Jules et Jim maternels

Quand nous étions petits, nous recevions presque quotidiennement, mon frère ma sœur et moi, la visite de deux messieurs chauves et d’une dame autour de la soixantaine qui se mettaient volontiers à quatre pattes sur le tapis pour des parties de saute-mouton. C’étaient nos grands-parents maternels. Et oui, ils étaient trois.

A l’époque, je ne me suis jamais interrogé (pas plus que mon frère ou ma sœur) sur cette trinité d’aïeux. C’était comme ça, rien ne nous semblait plus naturel. J’ai longtemps attendu avant de soupçonner qu’il y avait une histoire à la Jules et Jim là-dessous.

Une histoire qui avait commencé tristement. Mon grand-père et son compère Monsieur O. s’étaient rencontrés au lycée de Tarbes, où ils étaient tous deux professeurs.
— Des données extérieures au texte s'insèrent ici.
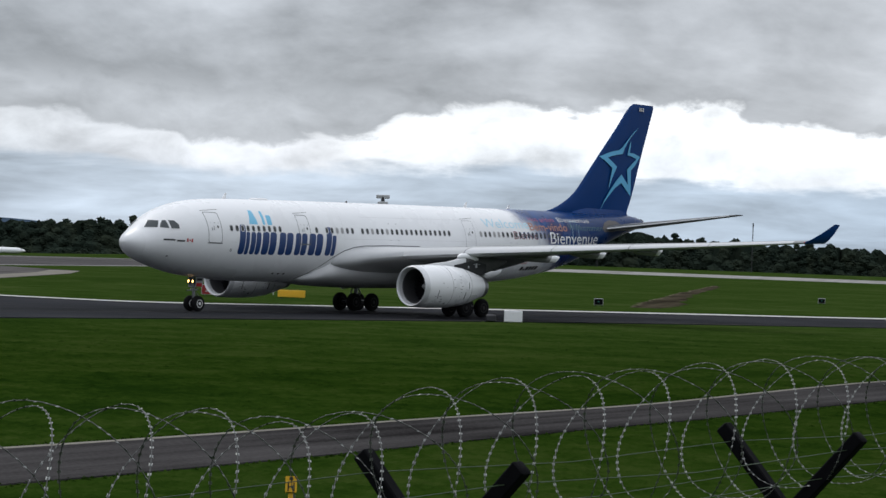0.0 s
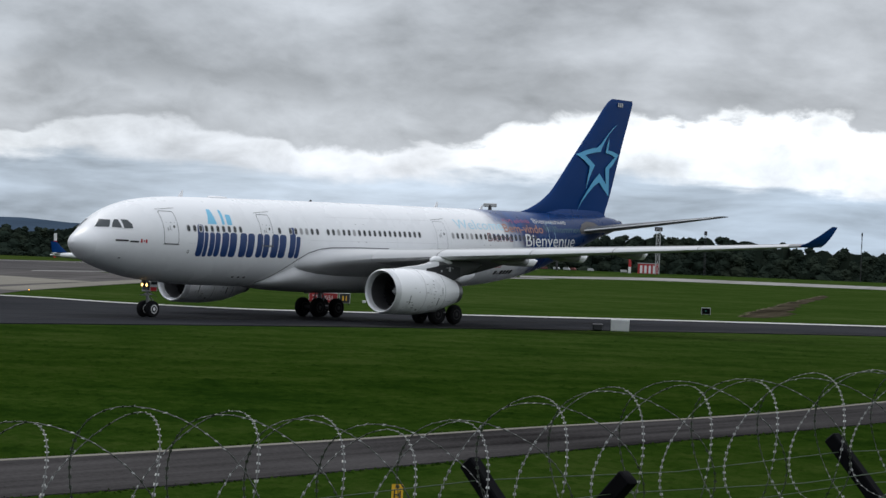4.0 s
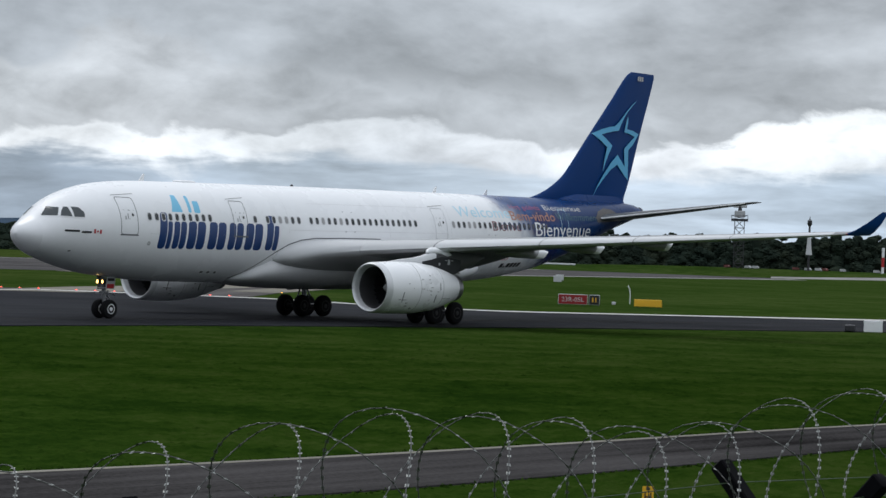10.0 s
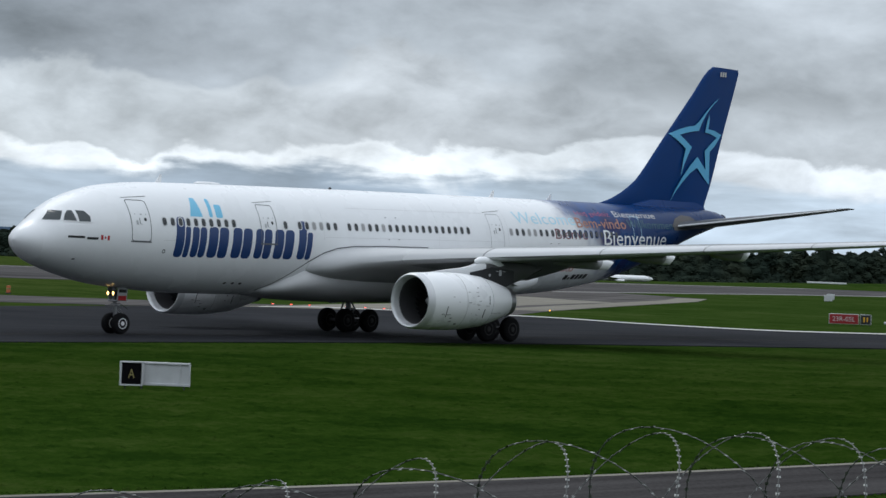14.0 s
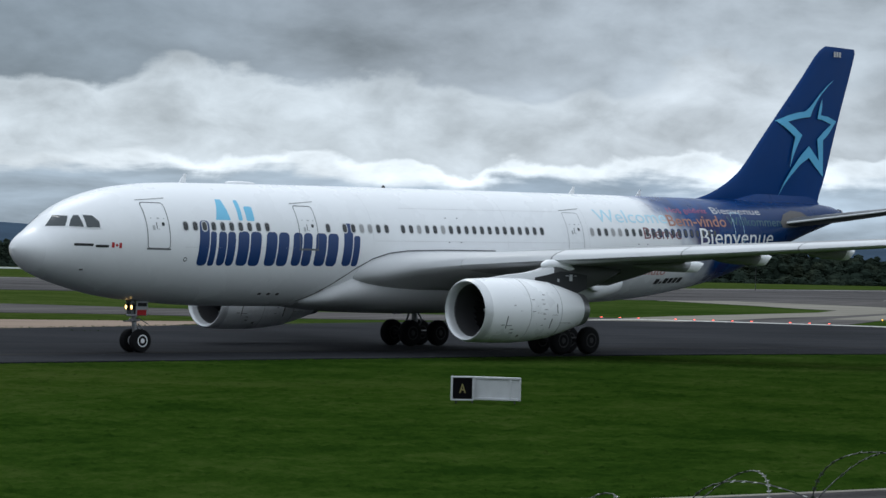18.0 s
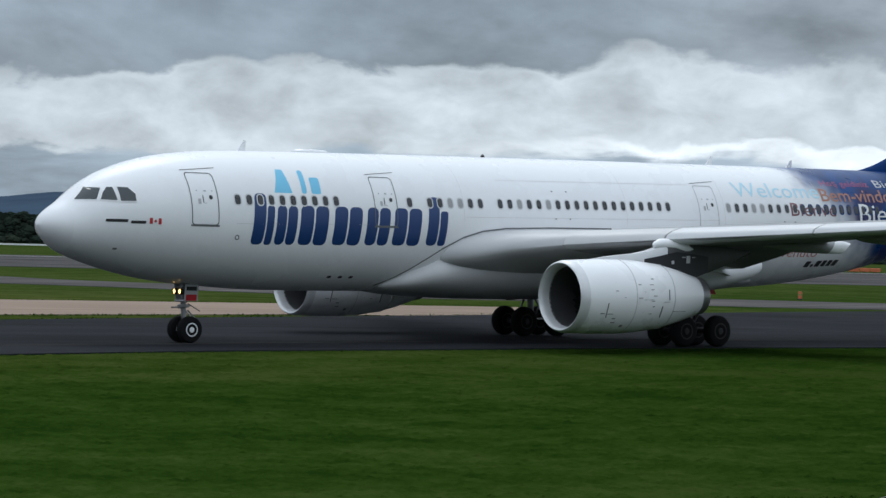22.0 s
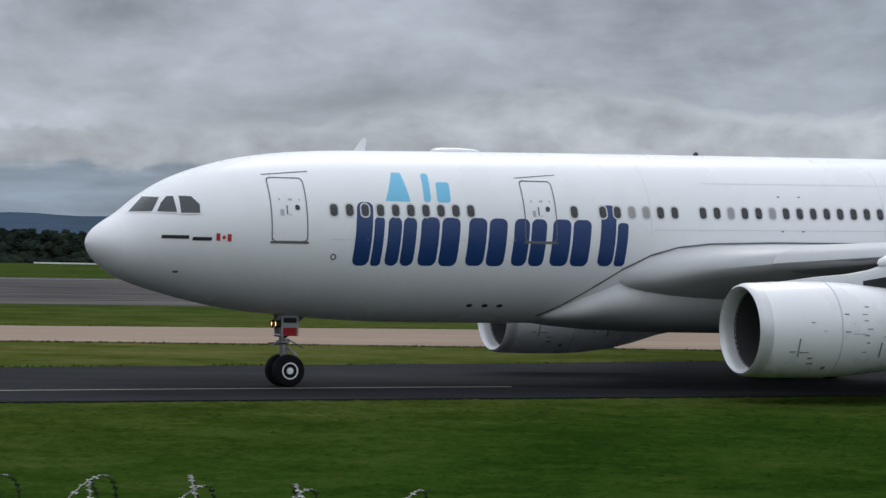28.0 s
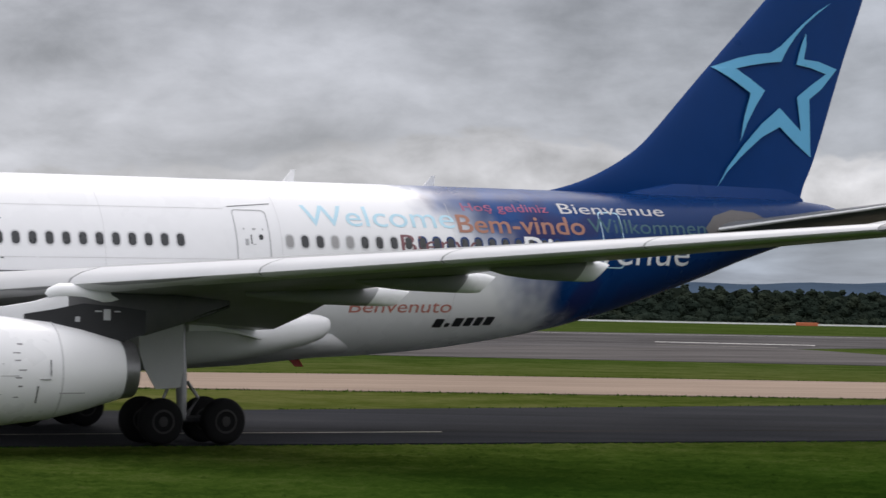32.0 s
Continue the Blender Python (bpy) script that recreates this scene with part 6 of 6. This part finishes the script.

Monsieur O. avait vingt-sept ans et venait de se marier, quand sa jeune épouse fut emportée par une maladie fulgurante. Il faillit en mourir de chagrin. Mon grand-père, de trois ans son aîné, fut touché par son désespoir, et l’invita chez lui pour le détourner de projets funestes. Ma grand-mère était alors une jolie jeune maman de vingt-six ans, et ma mère, leur fille, une adorable petite poupée de deux ans d’un blond tirant sur le roux. Leurs rires et la chaleur de ce foyer rendirent Monsieur O. à la vie. Il aima la petite fille comme sa fille, et la femme de son ami comme sa femme.

Nul ne m’a jamais révélé les détails de leur histoire, mais je sais que mon grand-père, tantôt furieux, tantôt indulgent, finit par s’accommoder de la situation. Il y eut des moments de tension extrême, comme il y eut de nombreux moments de joie partagée. Leur relation, selon l’angle ou le moment, pouvait paraître soit trouble, soit limpide. Elle dura plus de quarante ans.

Moi je sais simplement que je les aimais tous les trois, et qu’on riait beaucoup. Ils arrivaient vers dix-sept heures, nous faisaient faire nos devoirs, et juste après nous jouions à toutes sortes de jeux. Nous ne nous en lassions jamais. Ils reprenaient leur souffle en buvant du thé, et parlaient de livres ou de politique en grignotant des petits-beurre. Puis, vers sept heures du soir, ils reprenaient leurs cannes et leurs chapeaux, et j’attendais avec impatience leur retour le lendemain.